Beijing: Lawyer Li Zhuang remembers the snap as police buckled him into a "tiger seat", an instrument for sleep deprivation that he said was a staple in the crusade against organised crime that won fame for China's now fallen leadership aspirant Bo Xilai.

Li has been the most outspoken lawyer to challenge Bo's crackdown on crime syndicates, an offensive that boosted Bo's nationwide popularity and hopes for climbing from his base in Chongqing, a huge city in the south-west, to the centre of power when China's new leadership is chosen later this year.

‘Such barbarity'

That campaign could now figure in the aftershocks to Bo's abrupt downfall this month, as allegations increasingly emerge of widespread torture in Chongqing, adding to accusations that Bo became a law unto himself.

"I never expected that there would be such barbarity, such flouting of the law, such reckless, brazen violation of the law," Li said of Bo's anti-crime campaign.

Li is also a critic of Bo's long-time police chief Wang Lijun. Wang triggered both his own and Bo's downfall by fleeing to a US consulate on February 6 where he hid for 24 hours until Chinese officials coaxed him out. The reasons for Wang's flight to the consulate remain unclear.

The 50-year-old Li was convicted and jailed in early 2010 after vigorously defending a client on trial in Chongqing's anti-gang campaign.
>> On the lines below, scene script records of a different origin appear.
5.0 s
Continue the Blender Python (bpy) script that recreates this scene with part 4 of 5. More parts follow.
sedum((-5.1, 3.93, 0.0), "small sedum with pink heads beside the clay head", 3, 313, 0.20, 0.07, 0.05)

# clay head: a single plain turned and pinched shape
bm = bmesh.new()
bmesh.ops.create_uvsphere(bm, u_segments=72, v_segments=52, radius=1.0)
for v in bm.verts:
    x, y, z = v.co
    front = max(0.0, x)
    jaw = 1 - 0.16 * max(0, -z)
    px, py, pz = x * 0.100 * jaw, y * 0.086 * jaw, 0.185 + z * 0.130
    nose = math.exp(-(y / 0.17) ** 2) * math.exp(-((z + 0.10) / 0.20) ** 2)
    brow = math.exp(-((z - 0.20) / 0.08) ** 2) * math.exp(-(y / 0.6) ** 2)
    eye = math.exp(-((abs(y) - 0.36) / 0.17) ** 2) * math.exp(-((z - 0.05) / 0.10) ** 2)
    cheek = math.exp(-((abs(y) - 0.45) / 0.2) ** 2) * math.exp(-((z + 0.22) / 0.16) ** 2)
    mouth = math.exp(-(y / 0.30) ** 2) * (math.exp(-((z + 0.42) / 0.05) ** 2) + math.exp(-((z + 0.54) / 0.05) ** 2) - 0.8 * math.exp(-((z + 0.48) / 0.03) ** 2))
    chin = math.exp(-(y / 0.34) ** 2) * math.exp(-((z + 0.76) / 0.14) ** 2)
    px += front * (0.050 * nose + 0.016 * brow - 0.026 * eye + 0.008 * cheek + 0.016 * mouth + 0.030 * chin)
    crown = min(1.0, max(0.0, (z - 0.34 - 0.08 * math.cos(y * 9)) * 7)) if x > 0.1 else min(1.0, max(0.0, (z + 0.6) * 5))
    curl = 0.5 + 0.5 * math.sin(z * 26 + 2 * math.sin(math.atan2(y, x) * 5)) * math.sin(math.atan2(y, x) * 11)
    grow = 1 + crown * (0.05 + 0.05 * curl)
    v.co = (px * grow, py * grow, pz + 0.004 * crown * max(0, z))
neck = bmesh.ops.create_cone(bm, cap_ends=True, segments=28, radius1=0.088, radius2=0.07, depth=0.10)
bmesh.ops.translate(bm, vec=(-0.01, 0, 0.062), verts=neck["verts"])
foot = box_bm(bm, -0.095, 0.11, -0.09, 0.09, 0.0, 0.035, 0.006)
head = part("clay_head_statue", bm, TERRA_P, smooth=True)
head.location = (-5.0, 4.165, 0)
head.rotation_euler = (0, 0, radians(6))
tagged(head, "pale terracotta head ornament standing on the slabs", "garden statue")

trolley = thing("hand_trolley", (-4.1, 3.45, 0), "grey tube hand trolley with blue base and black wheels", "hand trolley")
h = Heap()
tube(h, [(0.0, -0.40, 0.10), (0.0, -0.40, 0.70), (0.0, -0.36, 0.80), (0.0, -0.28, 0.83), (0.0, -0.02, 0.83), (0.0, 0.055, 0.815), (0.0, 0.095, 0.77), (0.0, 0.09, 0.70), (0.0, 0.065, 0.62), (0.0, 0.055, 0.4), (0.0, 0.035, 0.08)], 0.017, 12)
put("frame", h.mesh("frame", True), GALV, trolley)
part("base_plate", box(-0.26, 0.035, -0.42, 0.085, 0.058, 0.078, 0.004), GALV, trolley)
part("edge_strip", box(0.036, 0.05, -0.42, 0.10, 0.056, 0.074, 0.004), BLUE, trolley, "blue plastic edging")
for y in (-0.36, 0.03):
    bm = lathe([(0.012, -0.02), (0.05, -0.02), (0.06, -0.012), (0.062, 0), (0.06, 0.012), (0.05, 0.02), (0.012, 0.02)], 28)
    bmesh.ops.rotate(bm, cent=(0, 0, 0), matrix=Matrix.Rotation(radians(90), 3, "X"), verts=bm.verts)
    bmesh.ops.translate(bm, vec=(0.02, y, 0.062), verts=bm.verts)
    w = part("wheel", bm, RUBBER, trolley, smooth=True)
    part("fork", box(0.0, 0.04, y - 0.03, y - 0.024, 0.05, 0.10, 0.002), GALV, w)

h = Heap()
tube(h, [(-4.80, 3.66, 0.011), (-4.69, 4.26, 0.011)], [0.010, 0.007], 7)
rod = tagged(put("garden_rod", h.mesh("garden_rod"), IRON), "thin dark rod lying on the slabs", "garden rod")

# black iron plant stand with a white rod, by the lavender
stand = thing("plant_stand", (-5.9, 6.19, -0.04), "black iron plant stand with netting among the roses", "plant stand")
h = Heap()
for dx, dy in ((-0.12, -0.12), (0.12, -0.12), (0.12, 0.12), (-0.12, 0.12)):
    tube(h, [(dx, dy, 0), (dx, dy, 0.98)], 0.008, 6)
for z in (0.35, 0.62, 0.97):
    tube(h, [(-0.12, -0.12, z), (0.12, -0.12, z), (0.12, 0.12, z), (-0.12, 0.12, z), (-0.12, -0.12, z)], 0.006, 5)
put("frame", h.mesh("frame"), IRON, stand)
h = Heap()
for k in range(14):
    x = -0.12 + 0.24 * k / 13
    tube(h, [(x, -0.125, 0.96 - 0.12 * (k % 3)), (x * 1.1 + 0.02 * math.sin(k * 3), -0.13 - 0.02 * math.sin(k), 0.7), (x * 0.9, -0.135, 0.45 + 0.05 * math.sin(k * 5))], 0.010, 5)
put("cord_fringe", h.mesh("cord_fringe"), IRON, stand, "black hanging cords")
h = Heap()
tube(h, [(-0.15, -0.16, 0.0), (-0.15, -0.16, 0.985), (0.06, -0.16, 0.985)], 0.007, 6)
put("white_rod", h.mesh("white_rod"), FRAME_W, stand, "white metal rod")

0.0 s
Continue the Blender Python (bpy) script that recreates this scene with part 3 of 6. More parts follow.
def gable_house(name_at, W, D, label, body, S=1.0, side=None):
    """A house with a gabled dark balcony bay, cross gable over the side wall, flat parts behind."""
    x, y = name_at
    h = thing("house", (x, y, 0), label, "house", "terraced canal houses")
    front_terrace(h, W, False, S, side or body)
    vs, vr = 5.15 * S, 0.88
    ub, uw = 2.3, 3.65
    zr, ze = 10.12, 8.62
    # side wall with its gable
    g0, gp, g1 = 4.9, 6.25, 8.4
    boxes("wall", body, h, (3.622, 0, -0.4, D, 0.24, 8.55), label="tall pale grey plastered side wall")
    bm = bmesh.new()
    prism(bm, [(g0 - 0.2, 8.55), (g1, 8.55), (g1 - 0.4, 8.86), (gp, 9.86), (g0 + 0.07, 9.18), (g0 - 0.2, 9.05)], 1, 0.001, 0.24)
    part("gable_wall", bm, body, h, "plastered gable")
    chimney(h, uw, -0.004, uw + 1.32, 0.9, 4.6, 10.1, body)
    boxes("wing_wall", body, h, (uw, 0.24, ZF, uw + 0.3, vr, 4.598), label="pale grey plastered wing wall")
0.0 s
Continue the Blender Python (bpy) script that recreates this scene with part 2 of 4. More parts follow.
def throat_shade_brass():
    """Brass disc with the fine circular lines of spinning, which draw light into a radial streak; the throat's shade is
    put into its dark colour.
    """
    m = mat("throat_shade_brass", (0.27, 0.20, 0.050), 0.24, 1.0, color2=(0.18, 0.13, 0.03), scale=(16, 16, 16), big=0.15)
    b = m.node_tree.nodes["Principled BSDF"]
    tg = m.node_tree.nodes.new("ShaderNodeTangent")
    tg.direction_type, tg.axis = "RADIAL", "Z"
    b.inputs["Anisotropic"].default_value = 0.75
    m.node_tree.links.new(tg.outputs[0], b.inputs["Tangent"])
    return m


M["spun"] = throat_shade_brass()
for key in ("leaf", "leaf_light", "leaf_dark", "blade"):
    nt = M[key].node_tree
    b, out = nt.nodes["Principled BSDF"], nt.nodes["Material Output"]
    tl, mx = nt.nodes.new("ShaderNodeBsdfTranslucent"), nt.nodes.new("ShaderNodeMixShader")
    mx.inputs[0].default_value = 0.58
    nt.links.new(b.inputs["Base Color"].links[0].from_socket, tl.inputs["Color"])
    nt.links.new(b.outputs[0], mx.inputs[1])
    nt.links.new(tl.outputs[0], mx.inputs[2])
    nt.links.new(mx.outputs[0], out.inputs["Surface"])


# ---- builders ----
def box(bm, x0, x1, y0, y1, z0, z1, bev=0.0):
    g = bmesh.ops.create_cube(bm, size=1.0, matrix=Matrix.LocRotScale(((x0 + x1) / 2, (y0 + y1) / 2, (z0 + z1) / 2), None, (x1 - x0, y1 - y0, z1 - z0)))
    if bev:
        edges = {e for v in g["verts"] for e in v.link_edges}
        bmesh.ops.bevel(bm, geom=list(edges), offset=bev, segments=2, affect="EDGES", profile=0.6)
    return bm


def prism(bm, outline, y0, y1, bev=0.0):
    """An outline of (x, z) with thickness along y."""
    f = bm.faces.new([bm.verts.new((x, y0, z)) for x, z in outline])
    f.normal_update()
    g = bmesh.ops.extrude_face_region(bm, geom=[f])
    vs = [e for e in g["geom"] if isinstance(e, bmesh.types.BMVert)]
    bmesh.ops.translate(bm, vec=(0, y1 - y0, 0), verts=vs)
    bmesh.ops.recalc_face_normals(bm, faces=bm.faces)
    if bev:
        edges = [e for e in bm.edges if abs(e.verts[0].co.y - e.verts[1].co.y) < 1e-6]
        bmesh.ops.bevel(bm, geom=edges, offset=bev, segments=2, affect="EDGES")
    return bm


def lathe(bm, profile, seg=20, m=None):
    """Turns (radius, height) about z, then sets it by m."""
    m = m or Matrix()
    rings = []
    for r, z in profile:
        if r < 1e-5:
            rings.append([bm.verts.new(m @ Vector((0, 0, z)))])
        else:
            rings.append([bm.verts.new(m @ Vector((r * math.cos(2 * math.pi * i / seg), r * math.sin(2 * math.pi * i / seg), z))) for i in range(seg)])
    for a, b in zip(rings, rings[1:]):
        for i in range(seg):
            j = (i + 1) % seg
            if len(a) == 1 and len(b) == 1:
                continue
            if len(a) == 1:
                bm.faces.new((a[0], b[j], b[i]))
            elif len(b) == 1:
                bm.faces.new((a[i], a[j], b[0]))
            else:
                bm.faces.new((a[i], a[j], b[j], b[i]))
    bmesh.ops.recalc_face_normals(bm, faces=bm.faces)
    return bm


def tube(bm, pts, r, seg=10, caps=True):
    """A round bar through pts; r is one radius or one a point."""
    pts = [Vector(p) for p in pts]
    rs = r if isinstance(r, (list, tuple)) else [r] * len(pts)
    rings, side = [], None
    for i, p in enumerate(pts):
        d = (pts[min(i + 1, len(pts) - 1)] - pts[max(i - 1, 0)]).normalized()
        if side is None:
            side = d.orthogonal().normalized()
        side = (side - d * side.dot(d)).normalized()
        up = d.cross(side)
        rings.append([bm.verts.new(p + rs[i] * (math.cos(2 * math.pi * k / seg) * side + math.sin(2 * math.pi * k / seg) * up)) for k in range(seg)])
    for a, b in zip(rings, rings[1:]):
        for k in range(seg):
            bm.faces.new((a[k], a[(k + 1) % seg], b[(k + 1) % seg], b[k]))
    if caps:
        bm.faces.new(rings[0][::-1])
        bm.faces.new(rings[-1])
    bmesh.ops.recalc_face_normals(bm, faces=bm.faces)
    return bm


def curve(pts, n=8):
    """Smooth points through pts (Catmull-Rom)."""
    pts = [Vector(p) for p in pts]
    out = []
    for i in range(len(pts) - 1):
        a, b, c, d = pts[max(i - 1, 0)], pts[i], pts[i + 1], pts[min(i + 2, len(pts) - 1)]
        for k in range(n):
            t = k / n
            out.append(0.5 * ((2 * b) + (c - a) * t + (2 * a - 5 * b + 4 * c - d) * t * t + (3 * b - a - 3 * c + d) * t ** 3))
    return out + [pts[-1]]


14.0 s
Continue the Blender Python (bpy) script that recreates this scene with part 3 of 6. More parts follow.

Li ended up being charged with persuading his client falsely to claim torture.

‘Rolling war'

"From what I've heard, the longest that someone was held and not allowed to move was ten days. I sat in one for three days and three nights," Li recalled of his time in a "tiger seat," after he was arrested by Chongqing police.

The chair is screwed to the floor, with belt and braces to immobilise suspects bolt upright so police can keep them awake, creating deep exhaustion, Li said.

"All those who were arrested were deprived of sleep for the first few days. In torture parlance, it's called a ‘rolling war', so you're deprived of sleep and utterly exhausted," he told Reuters in a sometimes tearful interview in Beijing.

"It was interrogation across dozens of hours on end," he added, noting that he was allowed toilet breaks.